The fact that many protected areas and key biodiversity areas overlap with ancestral domains shows that indigenous peoples and their management of lands, waters and other resources have made a substantial contribution to the conservation of global ecosystems.

Many of the region’s 33 AHPs are homes to indigenous peoples, most of whom are now partners in conservation management.

In the Philippines the Mangyan is the dominant indigenous group on mounts Iglit-Baco AHP. The Mangyan are traditionally nomadic within their territory and settle temporarily where food is found.

Of the eight ethno-linguistic groups of the Mangyan, the Tau-buid or Batangan and the Buhid directly depend on mounts Iglit and Baco for their source of food and livelihood. They grow corn and sweet potato close to their huts; others supplement these with cassava, rice, bananas, papayas, avocados, squash, beans, taro and other vegetables. They gather edible forest products, trap wild pigs and chickens, and raise domestic stock.
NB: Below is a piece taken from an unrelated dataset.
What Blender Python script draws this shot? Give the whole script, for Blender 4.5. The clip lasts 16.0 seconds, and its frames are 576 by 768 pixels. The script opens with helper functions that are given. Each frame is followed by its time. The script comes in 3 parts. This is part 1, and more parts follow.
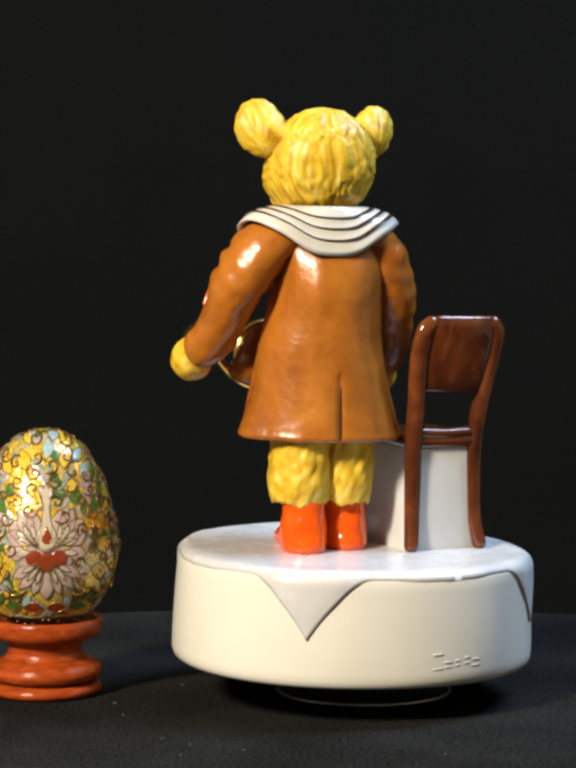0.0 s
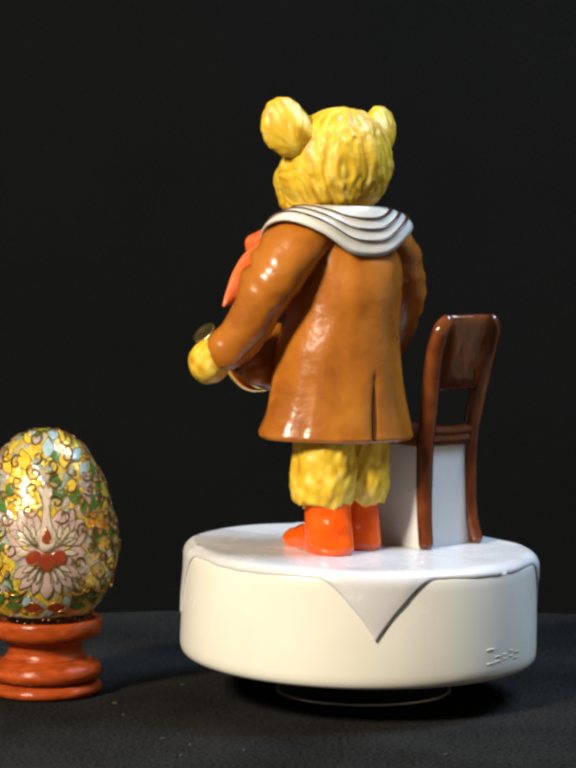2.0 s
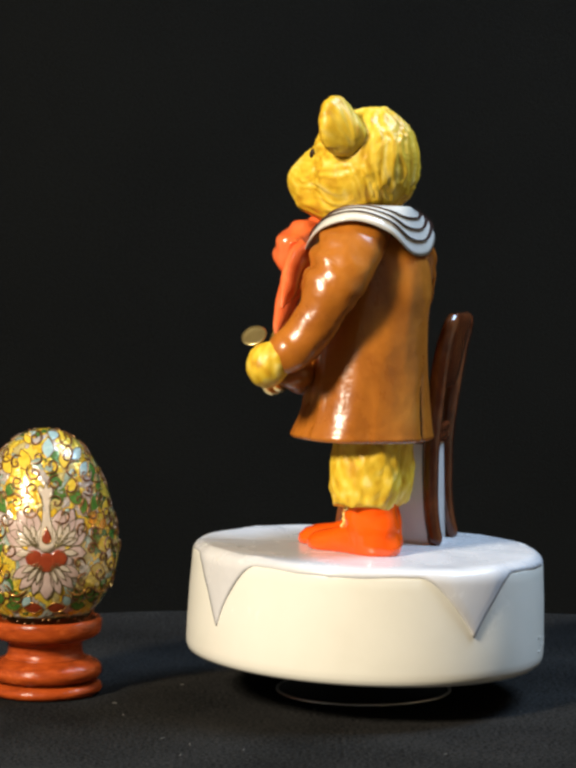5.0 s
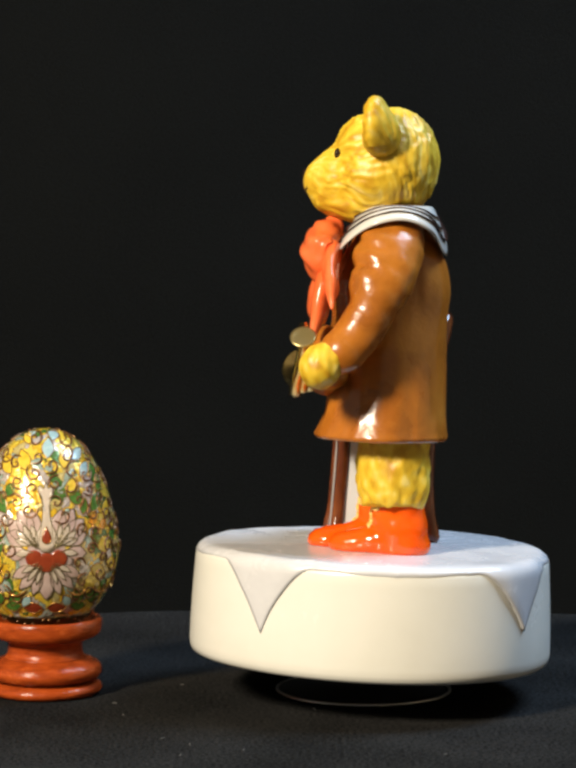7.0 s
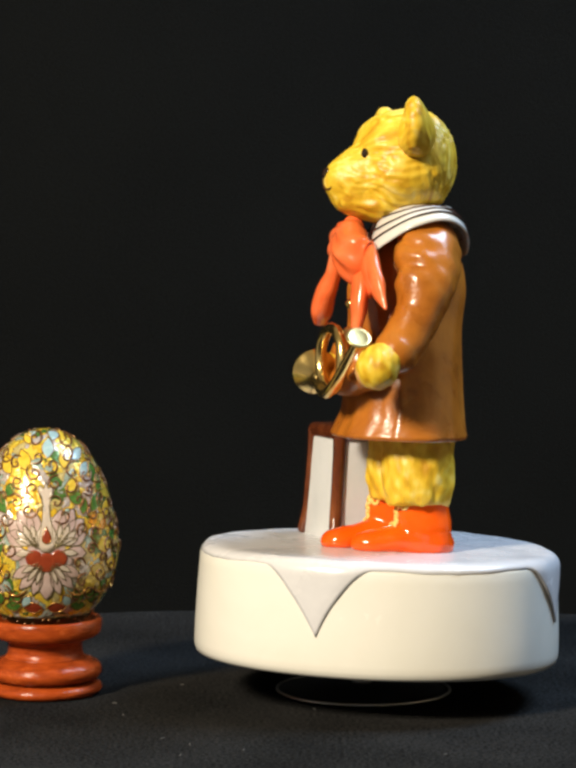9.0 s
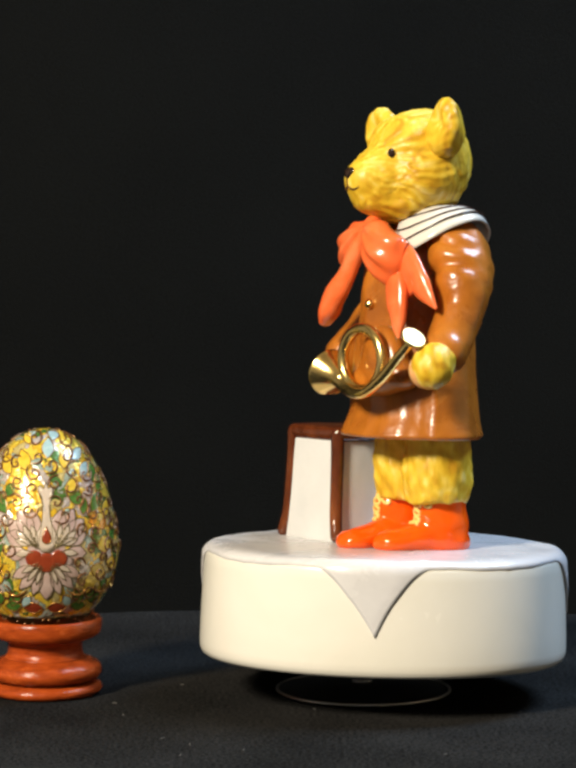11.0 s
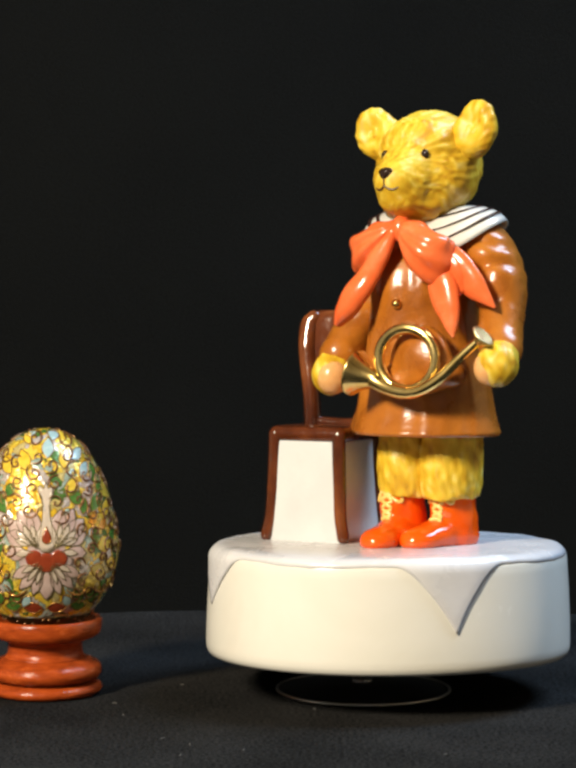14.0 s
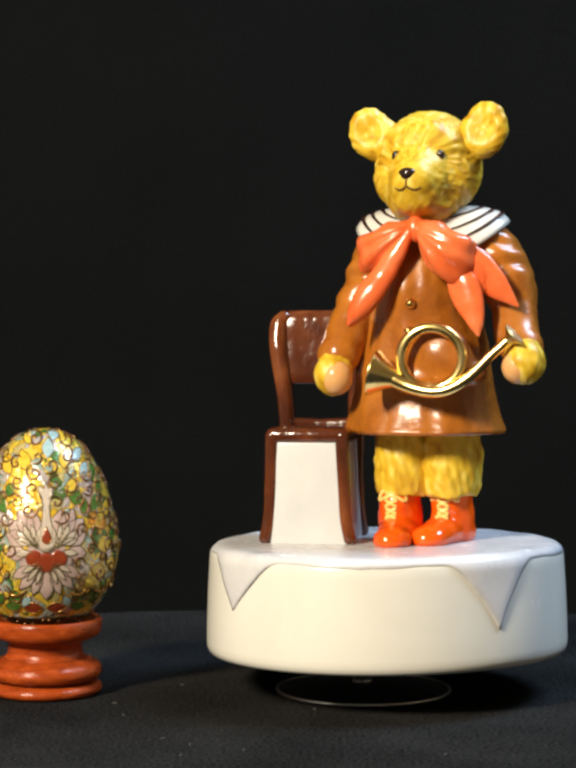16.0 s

The Mangyan consistently stress their desire to maintain their cultural identity and ancestral domain, asserting their right to use resources for sustenance and cultural survival.

Mount Kitanglad Range AHP in Mindanao is considered by local indigenous peoples as the center of their well-being. The main indigenous groups in the park are the Tala-andig, Higa-onon and Bukidnon tribes.

They regard the mountain range as their ancestral domain—their history, myth and tradition revolve around it. They still manifest strong cultural traits in their activities and way of life. They have asserted their rights over the plant and wildlife resources of the Mount Kitanglad Range, and the permission of the three indigenous groups are critical to the conduct of various activities within the park.

In Tasek Merimbun Heritage Park in Brunei, the Dusun tribe works with park management in conserving the park. Ancient artifacts of the Dusun tribe have been found in the park, and are now displaced in the Natural History Exhibition Center. A major feature of the park is the Dusun House, which evokes the traditional lifestyle of the Dusuns.

In Taman Negara National Park in Malaysia, the Orang Asli community is the only tribe allowed to harvest resources from the park. They still maintain a nomadic lifestyle and have some small settlements within the park.

Visitors to Taman Negara may take a trip to the Orang Asli community with the permission of park management, and have an opportunity to see traditional hunting practices of the Orang Asli, and marvel at their traditional handicrafts.

Recognition of the contribution of indigenous peoples in conservation and respect for their rights has led to a shift where indigenous peoples are now actively engaged as partners in conservation. As such, ILCs in protected areas is one of the major sessions at the forthcoming conference.

The session will focus on practices that incorporate the perspective or involvement of indigenous and local communities in protected area management. Issues affecting ILCs in conservation management, such as science and technology, policy, traditional knowledge, and access and benefit sharing, will also be highlighted.

It is now widely acknowledged that effective and sustainable conservation can be better achieved when these are approved and have the collaboration of local indigenous peoples because their knowledge and cultures contribute to the building of comprehensive protected areas. Protected area management and ILCs often have common objectives in the conservation of lands and natural resources. Thus, there should be a greater effort to work with indigenous peoples and local communities in the conservation of protected and key biodiversity areas.